§ Source data:

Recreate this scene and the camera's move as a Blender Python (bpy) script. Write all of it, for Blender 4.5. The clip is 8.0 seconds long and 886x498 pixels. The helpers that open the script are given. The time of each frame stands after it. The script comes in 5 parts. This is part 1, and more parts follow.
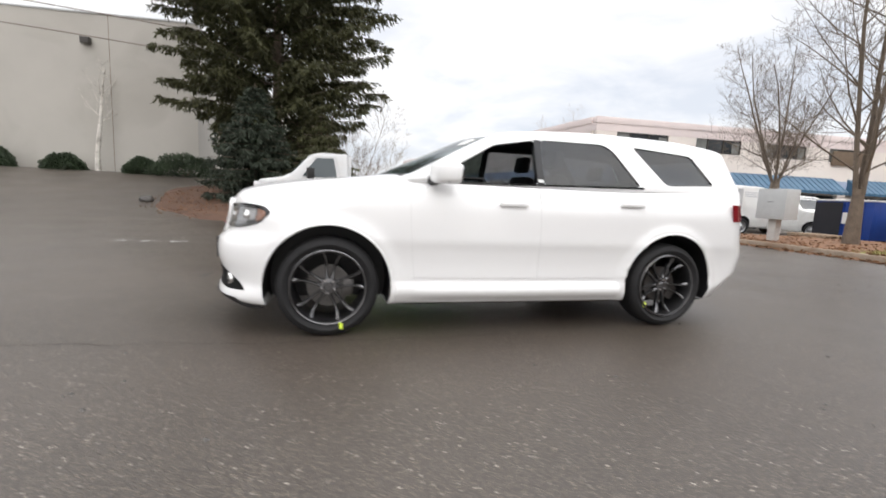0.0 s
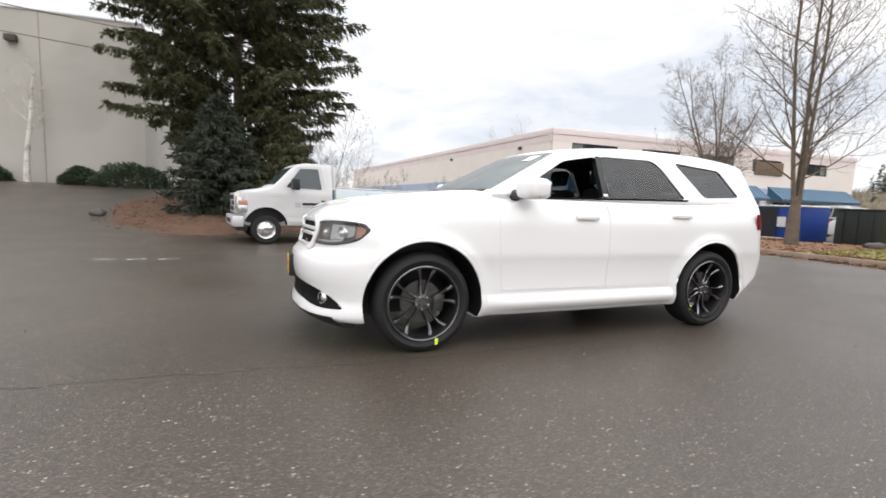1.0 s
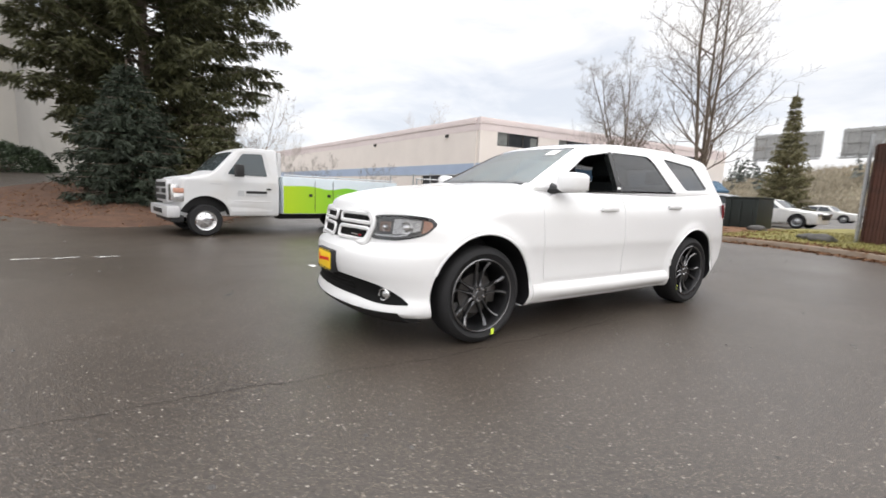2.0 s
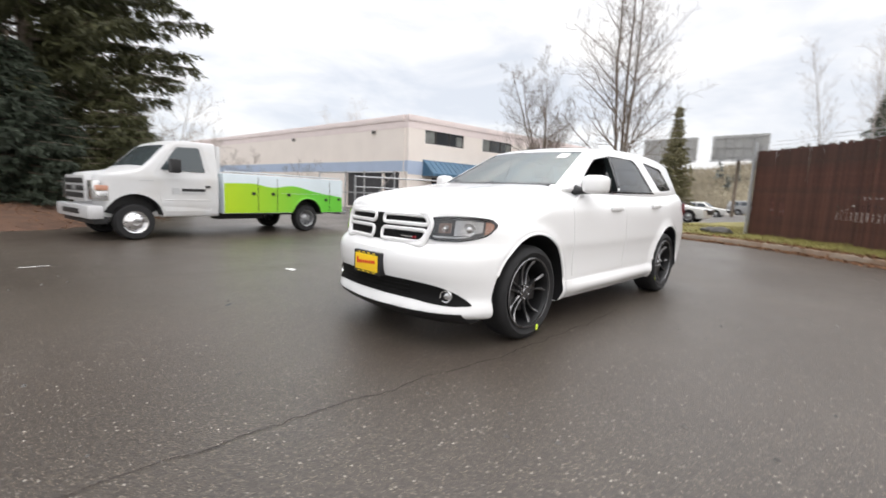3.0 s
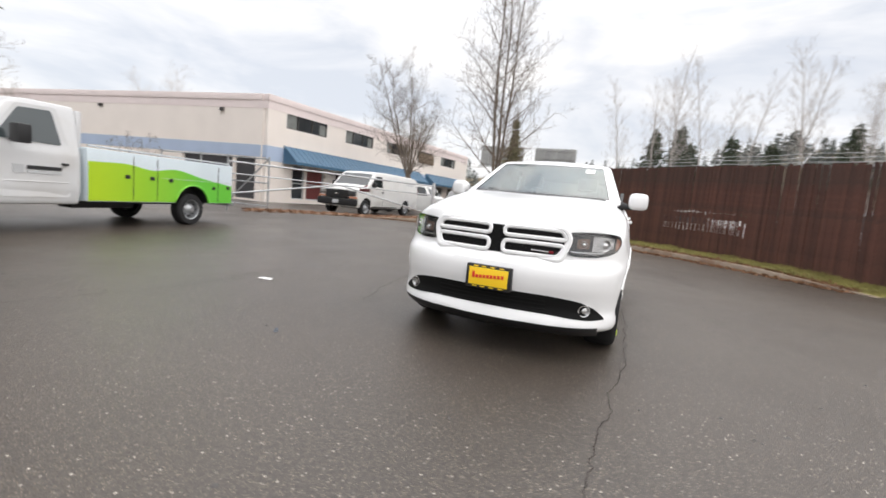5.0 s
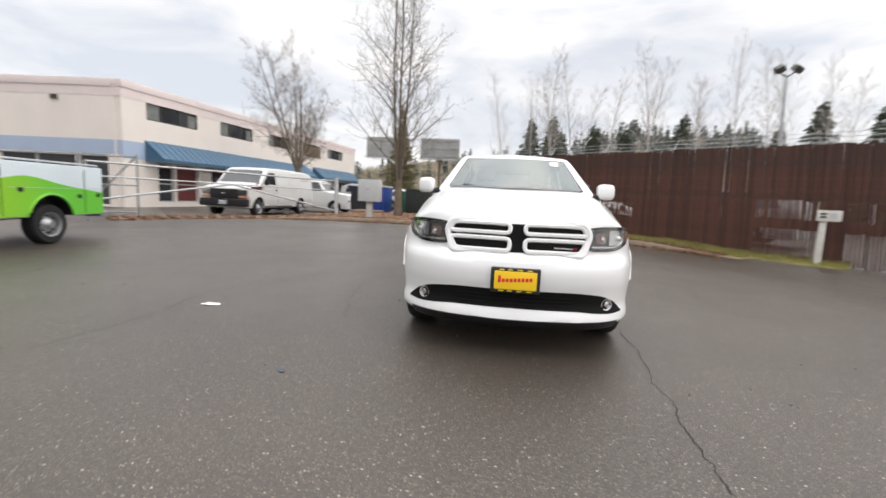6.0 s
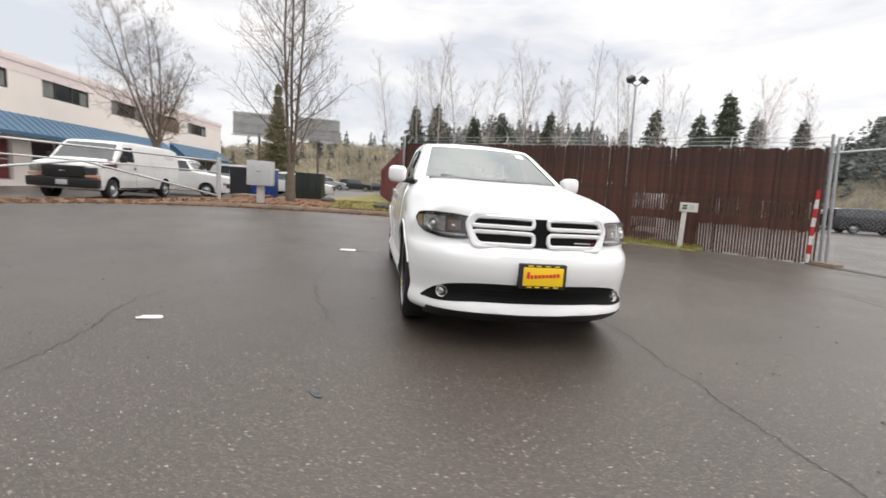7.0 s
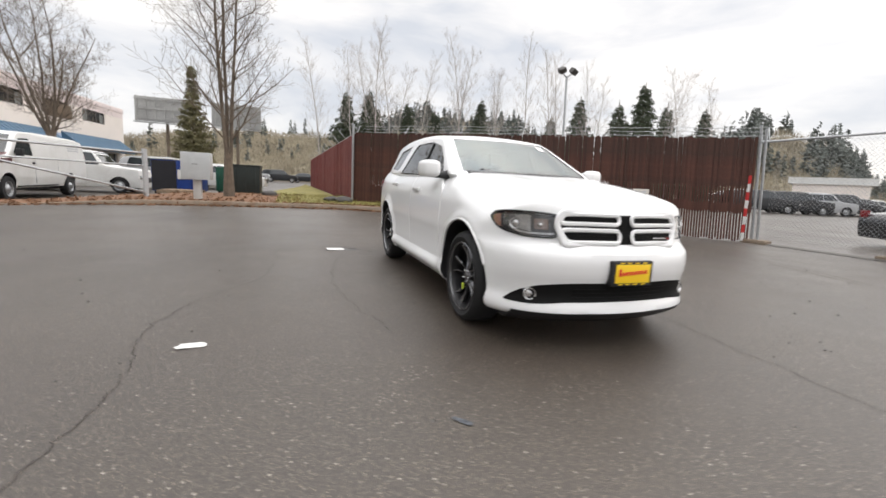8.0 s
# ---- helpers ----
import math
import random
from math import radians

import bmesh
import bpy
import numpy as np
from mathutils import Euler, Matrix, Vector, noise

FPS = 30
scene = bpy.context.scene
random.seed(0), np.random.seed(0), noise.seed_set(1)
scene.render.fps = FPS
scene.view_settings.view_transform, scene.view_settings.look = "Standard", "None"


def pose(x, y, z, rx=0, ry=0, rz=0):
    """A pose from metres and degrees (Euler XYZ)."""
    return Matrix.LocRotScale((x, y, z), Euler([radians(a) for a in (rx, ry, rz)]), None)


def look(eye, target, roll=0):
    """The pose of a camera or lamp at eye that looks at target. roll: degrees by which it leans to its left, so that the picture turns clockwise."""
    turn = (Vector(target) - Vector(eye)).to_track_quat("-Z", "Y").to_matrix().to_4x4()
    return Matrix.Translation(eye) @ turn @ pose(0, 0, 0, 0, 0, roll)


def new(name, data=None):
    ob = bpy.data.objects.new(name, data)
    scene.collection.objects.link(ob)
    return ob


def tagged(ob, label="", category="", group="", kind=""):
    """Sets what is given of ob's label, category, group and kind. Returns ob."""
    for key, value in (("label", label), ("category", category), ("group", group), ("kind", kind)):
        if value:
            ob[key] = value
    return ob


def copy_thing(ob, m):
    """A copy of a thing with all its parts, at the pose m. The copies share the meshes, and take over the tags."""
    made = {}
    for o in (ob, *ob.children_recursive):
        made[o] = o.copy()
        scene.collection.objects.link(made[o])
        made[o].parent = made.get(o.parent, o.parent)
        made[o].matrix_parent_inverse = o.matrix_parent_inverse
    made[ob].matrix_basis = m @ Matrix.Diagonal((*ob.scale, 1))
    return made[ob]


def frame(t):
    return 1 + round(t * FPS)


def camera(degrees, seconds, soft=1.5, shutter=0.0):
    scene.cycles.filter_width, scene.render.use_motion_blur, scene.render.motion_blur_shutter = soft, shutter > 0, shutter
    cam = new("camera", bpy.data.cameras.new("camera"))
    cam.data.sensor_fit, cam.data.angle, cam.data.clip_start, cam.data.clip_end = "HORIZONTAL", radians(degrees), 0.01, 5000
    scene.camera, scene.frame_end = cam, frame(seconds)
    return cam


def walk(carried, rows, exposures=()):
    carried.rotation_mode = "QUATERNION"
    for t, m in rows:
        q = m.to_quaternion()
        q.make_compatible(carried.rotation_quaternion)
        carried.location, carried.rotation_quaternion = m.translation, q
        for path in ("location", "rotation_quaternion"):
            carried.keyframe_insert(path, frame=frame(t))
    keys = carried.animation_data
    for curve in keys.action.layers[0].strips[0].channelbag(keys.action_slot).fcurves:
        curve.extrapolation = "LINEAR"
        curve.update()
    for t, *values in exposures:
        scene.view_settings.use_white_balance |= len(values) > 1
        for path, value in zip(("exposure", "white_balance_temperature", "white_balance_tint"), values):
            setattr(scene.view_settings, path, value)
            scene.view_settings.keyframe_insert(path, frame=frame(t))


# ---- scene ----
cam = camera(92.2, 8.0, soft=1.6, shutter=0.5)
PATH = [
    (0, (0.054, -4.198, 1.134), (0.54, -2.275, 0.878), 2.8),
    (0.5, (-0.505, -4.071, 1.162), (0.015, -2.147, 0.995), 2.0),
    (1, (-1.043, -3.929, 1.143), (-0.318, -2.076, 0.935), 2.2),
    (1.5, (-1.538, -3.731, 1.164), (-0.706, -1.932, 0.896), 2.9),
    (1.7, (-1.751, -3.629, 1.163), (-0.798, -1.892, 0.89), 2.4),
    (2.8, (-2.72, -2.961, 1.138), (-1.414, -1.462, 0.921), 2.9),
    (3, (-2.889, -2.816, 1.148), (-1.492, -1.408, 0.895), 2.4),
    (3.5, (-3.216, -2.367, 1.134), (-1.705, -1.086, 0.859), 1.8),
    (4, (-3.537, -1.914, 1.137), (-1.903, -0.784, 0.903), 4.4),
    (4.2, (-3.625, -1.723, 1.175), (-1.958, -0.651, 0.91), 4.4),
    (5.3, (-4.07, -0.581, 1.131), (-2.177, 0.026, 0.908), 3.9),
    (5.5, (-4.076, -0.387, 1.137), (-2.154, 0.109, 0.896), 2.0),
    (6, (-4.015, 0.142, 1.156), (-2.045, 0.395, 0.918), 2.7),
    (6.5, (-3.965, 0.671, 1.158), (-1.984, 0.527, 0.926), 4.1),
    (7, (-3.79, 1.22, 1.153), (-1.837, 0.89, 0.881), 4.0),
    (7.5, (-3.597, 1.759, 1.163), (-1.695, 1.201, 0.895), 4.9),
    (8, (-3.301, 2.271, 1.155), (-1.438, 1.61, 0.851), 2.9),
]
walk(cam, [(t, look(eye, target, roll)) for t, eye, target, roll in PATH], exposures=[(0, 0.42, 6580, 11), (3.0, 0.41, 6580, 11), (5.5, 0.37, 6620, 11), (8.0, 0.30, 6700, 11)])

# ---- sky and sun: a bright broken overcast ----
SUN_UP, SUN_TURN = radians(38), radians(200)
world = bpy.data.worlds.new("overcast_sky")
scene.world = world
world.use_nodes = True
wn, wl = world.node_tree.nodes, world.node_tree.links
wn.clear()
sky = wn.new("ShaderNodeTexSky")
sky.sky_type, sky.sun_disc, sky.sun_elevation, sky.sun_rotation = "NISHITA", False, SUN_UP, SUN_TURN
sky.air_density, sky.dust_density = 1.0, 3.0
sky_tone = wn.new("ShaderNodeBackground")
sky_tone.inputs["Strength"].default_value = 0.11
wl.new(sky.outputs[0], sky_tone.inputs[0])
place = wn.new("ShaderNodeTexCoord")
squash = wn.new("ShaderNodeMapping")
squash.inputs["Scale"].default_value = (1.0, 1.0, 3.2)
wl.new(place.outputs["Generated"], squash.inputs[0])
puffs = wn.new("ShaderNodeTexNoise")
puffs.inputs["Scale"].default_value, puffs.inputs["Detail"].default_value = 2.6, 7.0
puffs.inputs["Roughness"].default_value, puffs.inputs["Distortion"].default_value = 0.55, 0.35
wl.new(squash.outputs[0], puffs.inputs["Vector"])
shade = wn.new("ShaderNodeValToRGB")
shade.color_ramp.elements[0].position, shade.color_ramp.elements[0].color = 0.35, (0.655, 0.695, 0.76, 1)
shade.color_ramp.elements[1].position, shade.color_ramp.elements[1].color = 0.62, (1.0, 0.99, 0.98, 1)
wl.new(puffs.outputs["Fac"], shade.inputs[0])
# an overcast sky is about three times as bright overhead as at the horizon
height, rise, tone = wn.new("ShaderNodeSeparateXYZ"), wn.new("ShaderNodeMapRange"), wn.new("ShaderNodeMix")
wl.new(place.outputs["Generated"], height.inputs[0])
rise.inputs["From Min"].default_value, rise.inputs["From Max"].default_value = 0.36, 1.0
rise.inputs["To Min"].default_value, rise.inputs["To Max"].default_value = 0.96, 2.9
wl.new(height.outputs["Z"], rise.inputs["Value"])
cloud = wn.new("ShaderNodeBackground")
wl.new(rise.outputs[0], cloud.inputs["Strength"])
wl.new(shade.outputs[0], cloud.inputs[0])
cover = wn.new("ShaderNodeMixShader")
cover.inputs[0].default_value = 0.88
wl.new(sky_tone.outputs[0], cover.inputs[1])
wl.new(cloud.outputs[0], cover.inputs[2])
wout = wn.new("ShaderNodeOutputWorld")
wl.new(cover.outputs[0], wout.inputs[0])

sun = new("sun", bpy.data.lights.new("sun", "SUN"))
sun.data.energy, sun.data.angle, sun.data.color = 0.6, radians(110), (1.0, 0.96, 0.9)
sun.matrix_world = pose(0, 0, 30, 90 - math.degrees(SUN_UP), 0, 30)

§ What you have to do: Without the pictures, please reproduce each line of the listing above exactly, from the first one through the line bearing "import numpy as np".

§ Written response:
Recreate this scene and the camera's move as a Blender Python (bpy) script. Write all of it, for Blender 4.5. The clip is 8.0 seconds long and 886x498 pixels. The helpers that open the script are given. The time of each frame stands after it. The script comes in 5 parts. This is part 1, and more parts follow.
0.0 s
1.0 s
2.0 s
3.0 s
5.0 s
6.0 s
7.0 s
8.0 s
# ---- helpers ----
import math
import random
from math import radians

import bmesh
import bpy
import numpy as np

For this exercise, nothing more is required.